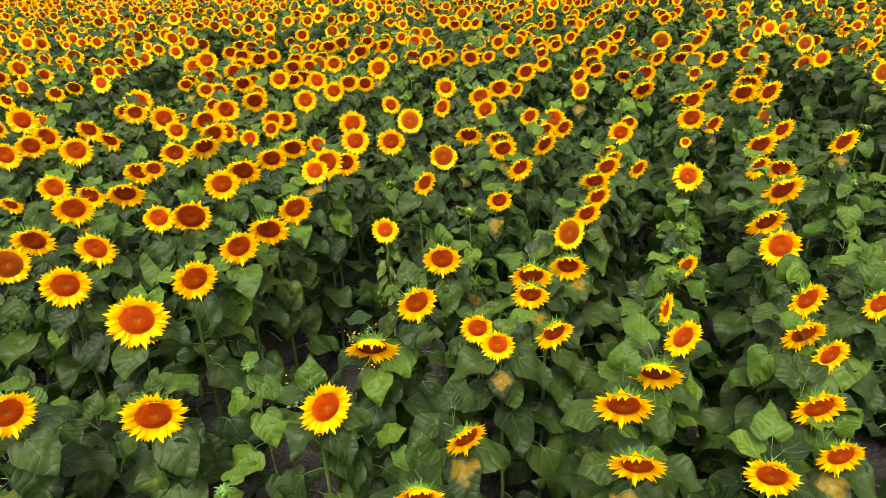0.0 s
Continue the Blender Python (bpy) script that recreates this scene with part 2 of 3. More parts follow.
def leaf_shape(rng, stations, cols, rise, droop, fold, material, wilt=0.0):
    """A heart-shaped blade of length 1 on its petiole, which leaves the stem at the origin towards +y."""
    reach = 0.42
    s = np.linspace(0, 1, stations)
    u = np.linspace(-1, 1, cols)
    edge_x, edge_y = np.interp(s, OUTLINE[:, 0], OUTLINE[:, 1]), np.interp(s, OUTLINE[:, 0], OUTLINE[:, 2])
    edge_x = edge_x * (1 - 0.55 * wilt) * rng.uniform(0.92, 1.10)
    if stations > 8:
        edge_x = edge_x * (1 + 0.022 * np.where(np.arange(stations) % 2, 1, -1) * np.minimum(1, 4 * (1 - s)))
    mid_y = s ** 1.15
    # the midrib droops along its length
    t = np.linspace(0, 1, 40)
    angle = radians(rise) - radians(droop) * t ** 0.9
    arc_y = np.concatenate([[0], np.cumsum(np.cos(angle[:-1]) / 39)])
    arc_z = np.concatenate([[0], np.cumsum(np.sin(angle[:-1]) / 39)])
    wave = rng.uniform(0, 6.28)
    phase, twist, ripple = rng.uniform(0, 6.28), rng.uniform(-0.3, 0.3), rng.uniform(0.070, 0.130)
    pts = np.zeros((stations, cols, 3))
    flat = np.zeros((stations, cols, 2))
    for i in range(stations):
        for j in range(cols):
            w = abs(u[j])
            x, y = u[j] * edge_x[i], mid_y[i] + (edge_y[i] - mid_y[i]) * w
            a = np.interp(max(y, 0.0), t, angle)
            up, ahead = np.array([0, -math.sin(a), math.cos(a)]), np.array([0, math.cos(a), math.sin(a)])
            base = np.array([0, np.interp(max(y, 0.0), t, arc_y), np.interp(max(y, 0.0), t, arc_z)]) + min(y, 0.0) * ahead
            lift = fold * abs(x) ** 1.2 * 1.15 + ripple * w * w * math.sin(8.5 * y + phase + (1.6 if u[j] > 0 else 0))
            lift += 0.042 * math.sin(13 * y + wave) * math.sin(9 * x + 2 * wave) * (1 - w ** 4)
            lift += twist * x * max(y, 0.0) - wilt * 0.55 * abs(x) - 0.18 * max(0.0, abs(x) - 0.25) * (1.0 - 0.6 * wilt)
            pts[i, j] = base + np.array([x * math.sqrt(max(0.25, 1 - fold * fold)), 0, 0]) + lift * up
            flat[i, j] = (x + 0.5, (y + 0.15) / 1.15)
    start = np.array([0, reach, 0.20])
    blade = sheet(pts + start, flat, material)
    if stations < 5:
        return blade
    bow = [(0, 0, -0.01), (0, 0.15, 0.10), (0, 0.30, 0.17), (0, reach, 0.20), (0, reach + 0.10, 0.195)]
    if stations < 10:
        return join(blade, tube(bow[::2], [0.016, 0.012, 0.006], 3, M_STEM))
    return join(blade, tube(bow, [0.016, 0.013, 0.011, 0.010, 0.006], 3, M_STEM))


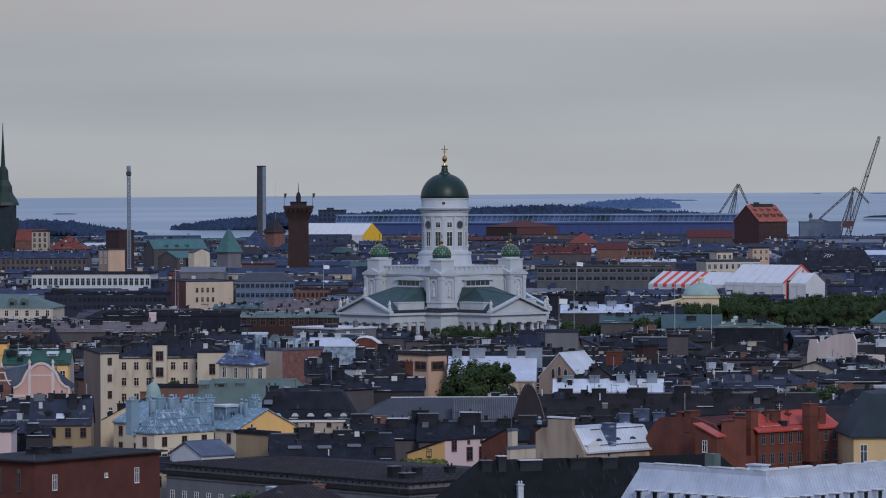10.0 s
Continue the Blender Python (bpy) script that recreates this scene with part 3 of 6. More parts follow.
def statue(x, y, z, rot, h=3.2, label="grey zinc statue of a standing robed figure on the cathedral roof"):
    s = Shape()
    k = h / 3.2
    s.box(-0.6 * k, -0.6 * k, 0, 0.6 * k, 0.6 * k, 0.5 * k)
    s.turn([(0.55 * k, 0.5 * k), (0.5 * k, 1.0 * k), (0.38 * k, 1.6 * k), (0.48 * k, 2.3 * k), (0.42 * k, 2.55 * k), (0.15 * k, 2.66 * k), (0.14 * k, 2.7 * k), (0.22 * k, 2.85 * k), (0.2 * k, 3.05 * k), (0.05 * k, 3.2 * k)], 10)
    s.bar((0.4 * k, 0, 2.35 * k), (0.75 * k, -0.35 * k, 1.7 * k), 0.24 * k).bar((-0.4 * k, 0, 2.35 * k), (-0.55 * k, -0.3 * k, 1.6 * k), 0.24 * k)
    ob = part("statue", s, "zinc", None, smooth=True, at=pose(x, y, z, 0, 0, rot))
    return tagged(ob, label, "statue", "statues on the cathedral roof")


def cathedral():
    G = 13.0
    top = thing("cathedral", "white neoclassical cathedral with a dark green dome on the hill", "cathedral", pose(0, 0, 0, 0, 0, 45))
    # body: a Greek cross; local axes run along the arms
    A, L, zc, zp = 12.2, 34.6, 22.8, 25.8
    part("crossing_wall", Shape().box(-15.2, -15.2, zc - 2, 15.2, 15.2, 40.0), "plaster_white", top)
    for k in range(4):
        part("arm_wall", Shape().box(-A + 0.6, -L + 4.2, G - 8, A - 0.6, -A + 0.6, zc), "plaster_white", top, at=pose(0, 0, 0, 0, 0, 90 * k))
    s = Shape().box(-L, -L, G - 8, L, L, G - 1.2).box(-A - 1, -L - 1, G - 1.2, A + 1, L + 1, G - 0.2).box(-L - 1, -A - 1, G - 1.2, L + 1, A + 1, G - 0.25)
    part("podium", s, "stone_greige", top, "granite podium and stairs")
    for nm, z0, z1, pr in (("architrave", zc, zc + 1.1, 0.0), ("frieze", zc + 1.1, zp - 0.7, -0.12), ("cornice", zp - 0.7, zp, 0.75)):
        a, l = A + pr, L + pr
        part(nm, Shape().box(-a, -l, z0, a, l, z1), "plaster_white", top)
        for sx in (-1, 1):
            part(nm, Shape().box(min(sx * a, sx * l), -a, z0 + 0.01, max(sx * a, sx * l), a, z1 + 0.01), "plaster_white", top)
    # arm roofs and pediments
    for k in range(4):
        m = pose(0, 0, 0, 0, 0, 90 * k)
        # arm roof: dark aprons above the cornice, and green slopes that rise behind low parapets to a deck against the crossing
        e, zr, q, a, b = A - 1.2, 33.4, -18.6, 6.6, 4.0
        f0, zf, zl = -L + 0.9, zp + 5.1, zp + 1.0
        s = Shape()
        for sx in (-1, 1):
            s.face([(sx * (A + 0.7), f0, zp + 0.05), (sx * (A + 0.7), -A - 0.6, zp + 0.05), (sx * e, -A - 0.6, zl), (sx * e, f0, zl)][::sx])
            s.face([(sx * (A + 0.7), f0, zp + 0.05), (sx * e, f0, zl), (0, f0, zf), (0, f0, zp + 0.05)][::-sx])
        part("roof_apron", s, "roof_charcoal", top, "dark sheet-metal gutter slope", at=m)
        s = Shape()
        for sx in (-1, 1):
            s.face([(sx * e, f0, zl), (sx * e, -12.6, zl), (sx * a, -15.2, zr), (sx * b, q, zr)][::sx])
            s.face([(sx * e, f0, zl), (sx * b, q, zr), (0, f0, zf)][::sx])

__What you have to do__
Respond with the number of lines containing "follow" and no additional words.

__Exercise result__
2